Extensions, critiques, and debates
- Extensions to more complex settings: the basic impossibility is often discussed in the context of a single seller and single buyer. Extensions consider multiple buyers and sellers, different goods, or alternative information structures. While these generalizations can soften some conclusions, the essential tension between efficiency, truthfulness, and individual participation often persists in richer models.
- Assumption sensitivities: critics argue that the theorem rests on specific assumptions—private valuations, risk neutrality, static interaction, and quasilinear payoffs. Relaxing these assumptions (for example, allowing risk aversion, correlated values, or dynamic trading) can change the precise impossibility frontier and open up alternative mechanisms with different trade-offs. See discussions around private information, incentive compatibility, and economic efficiency for related debates.
- Alternative market designs and approximate results: in response to the impossibility, researchers have explored mechanisms that approximate efficiency or that are truthful in a Bayesian sense rather than in a strict dominant-strategy sense. Mechanisms that run multiple rounds, employ subsidies, or use budget-balanced designs (such as certain forms of double auctions) aim to achieve better welfare outcomes without fully violating practical constraints. These lines of work connect to auction theory and market design.

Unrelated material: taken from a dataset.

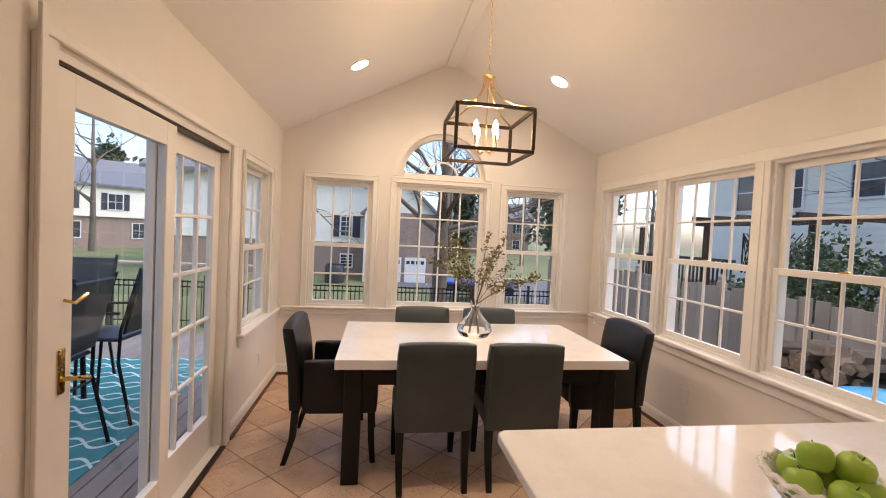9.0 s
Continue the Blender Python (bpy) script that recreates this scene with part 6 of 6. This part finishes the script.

- Controversies in interpretation: some critics focus on normative implications, arguing that the theorem underscores the need for policy interventions or that it justifies certain government or intermediary roles. Proponents of free markets interpret the result as a rigorous demonstration of why simple, voluntary trades in competitive environments tend to outperform centralized schemes, especially when information is private and incentives matter. The debate centers on how much weight to give to theoretical impossibilities versus empirical performance of real-world markets.